**Stated goal:**
Without the pictures, set down every line of the data exactly.

**Data lines:**
/---
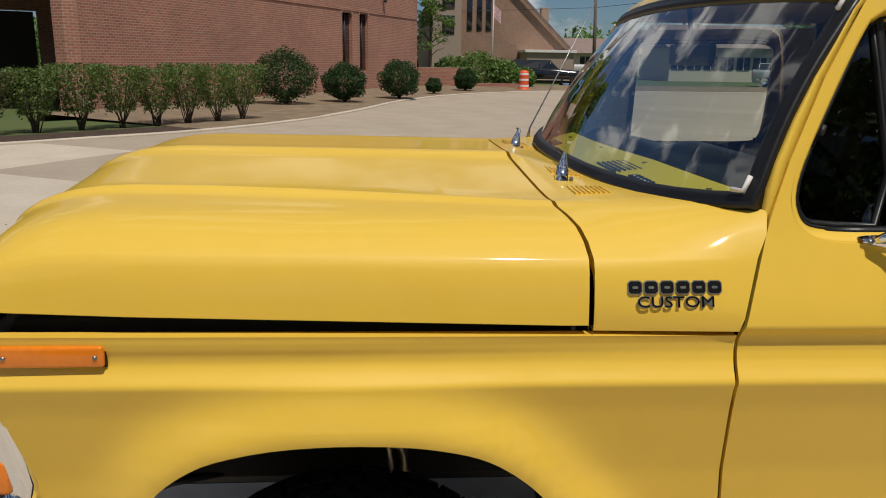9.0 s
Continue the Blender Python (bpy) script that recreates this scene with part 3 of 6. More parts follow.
def cab_roof():
    sec = smooth_row([(.190, 1.806), (.200, 1.822), (.213, 1.842), (.240, 1.862), (.30, 1.879), (.42, 1.894), (.70, 1.907), (1.0, 1.911)], 2)
    rows = []
    fx = [(p[1], p[0], p[2]) for p in WS_TOP]
    for x in (None, .015, .04, .08, .14, .22, .34, .5, .66, .745):
        row = []
        for y, z in sec:
            xf = float(np.interp(y, [p[0] for p in fx], [p[1] for p in fx])) + .004
            zf = float(np.interp(y, [p[0] for p in fx], [p[2] for p in fx])) + .012
            if x is None:
                row.append((xf, y + (.012 if y < .3 else 0), zf))
                continue
            xx = xf + (1.775 - xf) * x / .745
            back = max(0.0, min(1.0, (xx - 1.35) / .3))
            k = min(1.0, x / .22)
            k = math.sqrt(1 - (1 - k) ** 2)
            row.append((xx, y - .012 * (xx - .9) * max(0, 1 - y) + float(np.interp(y, [.19, .20, .213, .24], [.0095, .0045, 0, 0])) * back, (zf + (z - zf) * k if z > zf else z) + back * float(np.interp(y, [.205, .24, .30, .42], [0, .010, .007, 0]))))
        rows.append(mirrored(row))
    rows.append([(p[0] + .004, p[1], p[2] - .012) for p in rows[-1]])
    return build_roof("roof", PAINT, rows, "yellow cab roof")


def hardtop_roof():
    sec = smooth_row([(.2035, 1.846), (.2085, 1.857), (.2165, 1.868), (.236, 1.880), (.285, 1.891), (.42, 1.900), (.7, 1.908), (1.0, 1.911)], 2)
    rows = []
    for x in (1.774, 1.7755, 1.780, 1.80, 2.0, 2.4, 2.8, 3.1, 3.2, 3.26, 3.31, 3.36, 3.385, 3.41, 3.432, 3.452, 3.472, 3.49):
        fall = float(np.interp(x, [3.15, 3.25, 3.30, 3.36, 3.41, 3.452, 3.49], [0, .002, .006, .022, .054, .104, .170]))
        rise = -.030 if x < 1.775 else -.003 if x < 1.777 else 0
        row = []
        for y, z in sec:
            yy = float(hardtop_y(np.array([x]), np.array([1.86]))[0]) - .208 + y if y < .5 else y
            row.append((x + (.0 if x < 3 else .0), yy if y < .6 else y, z - fall + rise))
        rows.append(mirrored(row))
    end = rows[-1]
    rows.append([(3.50, p[1], 1.672 + (p[2] - 1.69) * .05) for p in end])
    roof = build_roof("hardtop_roof", WHITE, rows, "white hardtop roof")
    ya = min(p[1] for p in end)
    for s in (1, -1):
        post = [[(3.490 + .110 * t, ya + (.10 - ya) * t * .9 + w + (0 if w < .02 else -.02 * t), 1.695 - .355 * t) for w in (0, .015, .12, .125)] for t in np.linspace(0, 1, 6)]
        post = [[(x + (0, .012, .012, -.01)[k], y if s > 0 else 2 * MID - y, z) for k, (x, y, z) in enumerate(r)] for r in post]
        bm = grid(post)
        bmesh.ops.recalc_face_normals(bm, faces=bm.faces)
        bmesh.ops.solidify(bm, geom=bm.faces[:], thickness=.02)
        part("rear_post", bm, WHITE, roof)
    return roof


def a_pillar(side):
    zs = [1.345, 1.37, 1.42, 1.47, 1.55, 1.63, 1.70, 1.76, 1.796]
    dx = np.interp(zs, [1.345, 1.365, 1.47, 1.63, 1.776, 1.796], [.796, .803, .844, .921, 1.008, 1.030])
    rows = []
    for z, x in zip(zs, dx):
        v = max(0.0, min(1.0, (z - 1.392) / (1.788 - 1.392)))
        w = windshield_point(0, v) + Vector((.010, -.006, .0))
        a = Vector((x, float(side_y(x, z)), z))
        if w.x > a.x - .012:
            w.x = a.x - .012
        b = Vector((w.x, w.y - .004, z))
        foot = max(0.0, min(1.0, (z - 1.37) / .06))
        a, b = a + Vector((0, .006 * (1 - foot), 0)), b + Vector((.006 * (1 - foot), .008 * (1 - foot), 0))
        m = a.lerp(b, .5) + Vector((-.010, -.010, 0)) * foot
        row = [a + Vector((.0, .03, 0)), a, a.lerp(m, .6), m, m.lerp(b, .6), b, b + Vector((.015, .05, 0))]
        rows.append([(p.x, p.y if side > 0 else 2 * MID - p.y, p.z) for p in row])
    bm = grid(rows)
    bmesh.ops.recalc_face_normals(bm, faces=bm.faces)
    return part("windshield_pillar", bm, PAINT, truck)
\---
**Written response:**
9.0 s
Continue the Blender Python (bpy) script that recreates this scene with part 3 of 6. More parts follow.
def cab_roof():
    sec = smooth_row([(.190, 1.806), (.200, 1.822), (.213, 1.842), (.240, 1.862), (.30, 1.879), (.42, 1.894), (.70, 1.907), (1.0, 1.911)], 2)
    rows = []
    fx = [(p[1], p[0], p[2]) for p in WS_TOP]
    for x in (None, .015, .04, .08, .14, .22, .34, .5, .66, .745):
        row = []
        for y, z in sec:
            xf = float(np.interp(y, [p[0] for p in fx], [p[1] for p in fx])) + .004
            zf = float(np.interp(y, [p[0] for p in fx], [p[2] for p in fx])) + .012
            if x is None:
                row.append((xf, y + (.012 if y < .3 else 0), zf))
                continue
            xx = xf + (1.775 - xf) * x / .745
            back = max(0.0, min(1.0, (xx - 1.35) / .3))
            k = min(1.0, x / .22)
            k = math.sqrt(1 - (1 - k) ** 2)
            row.append((xx, y - .012 * (xx - .9) * max(0, 1 - y) + float(np.interp(y, [.19, .20, .213, .24], [.0095, .0045, 0, 0])) * back, (zf + (z - zf) * k if z > zf else z) + back * float(np.interp(y, [.205, .24, .30, .42], [0, .010, .007, 0]))))
        rows.append(mirrored(row))
    rows.append([(p[0] + .004, p[1], p[2] - .012) for p in rows[-1]])
    return build_roof("roof", PAINT, rows, "yellow cab roof")


def hardtop_roof():
    sec = smooth_row([(.2035, 1.846), (.2085, 1.857), (.2165, 1.868), (.236, 1.880), (.285, 1.891), (.42, 1.900), (.7, 1.908), (1.0, 1.911)], 2)
    rows = []
    for x in (1.774, 1.7755, 1.780, 1.80, 2.0, 2.4, 2.8, 3.1, 3.2, 3.26, 3.31, 3.36, 3.385, 3.41, 3.432, 3.452, 3.472, 3.49):
        fall = float(np.interp(x, [3.15, 3.25, 3.30, 3.36, 3.41, 3.452, 3.49], [0, .002, .006, .022, .054, .104, .170]))
        rise = -.030 if x < 1.775 else -.003 if x < 1.777 else 0
        row = []
        for y, z in sec:
            yy = float(hardtop_y(np.array([x]), np.array([1.86]))[0]) - .208 + y if y < .5 else y
            row.append((x + (.0 if x < 3 else .0), yy if y < .6 else y, z - fall + rise))
        rows.append(mirrored(row))
    end = rows[-1]
    rows.append([(3.50, p[1], 1.672 + (p[2] - 1.69) * .05) for p in end])
    roof = build_roof("hardtop_roof", WHITE, rows, "white hardtop roof")
    ya = min(p[1] for p in end)
    for s in (1, -1):
        post = [[(3.490 + .110 * t, ya + (.10 - ya) * t * .9 + w + (0 if w < .02 else -.02 * t), 1.695 - .355 * t) for w in (0, .015, .12, .125)] for t in np.linspace(0, 1, 6)]
        post = [[(x + (0, .012, .012, -.01)[k], y if s > 0 else 2 * MID - y, z) for k, (x, y, z) in enumerate(r)] for r in post]
        bm = grid(post)
        bmesh.ops.recalc_face_normals(bm, faces=bm.faces)
        bmesh.ops.solidify(bm, geom=bm.faces[:], thickness=.02)
        part("rear_post", bm, WHITE, roof)
    return roof


def a_pillar(side):
    zs = [1.345, 1.37, 1.42, 1.47, 1.55, 1.63, 1.70, 1.76, 1.796]
    dx = np.interp(zs, [1.345, 1.365, 1.47, 1.63, 1.776, 1.796], [.796, .803, .844, .921, 1.008, 1.030])
    rows = []
    for z, x in zip(zs, dx):
        v = max(0.0, min(1.0, (z - 1.392) / (1.788 - 1.392)))
        w = windshield_point(0, v) + Vector((.010, -.006, .0))
        a = Vector((x, float(side_y(x, z)), z))
        if w.x > a.x - .012:
            w.x = a.x - .012
        b = Vector((w.x, w.y - .004, z))
        foot = max(0.0, min(1.0, (z - 1.37) / .06))
        a, b = a + Vector((0, .006 * (1 - foot), 0)), b + Vector((.006 * (1 - foot), .008 * (1 - foot), 0))
        m = a.lerp(b, .5) + Vector((-.010, -.010, 0)) * foot
        row = [a + Vector((.0, .03, 0)), a, a.lerp(m, .6), m, m.lerp(b, .6), b, b + Vector((.015, .05, 0))]
        rows.append([(p.x, p.y if side > 0 else 2 * MID - p.y, p.z) for p in row])
    bm = grid(rows)
    bmesh.ops.recalc_face_normals(bm, faces=bm.faces)
    return part("windshield_pillar", bm, PAINT, truck)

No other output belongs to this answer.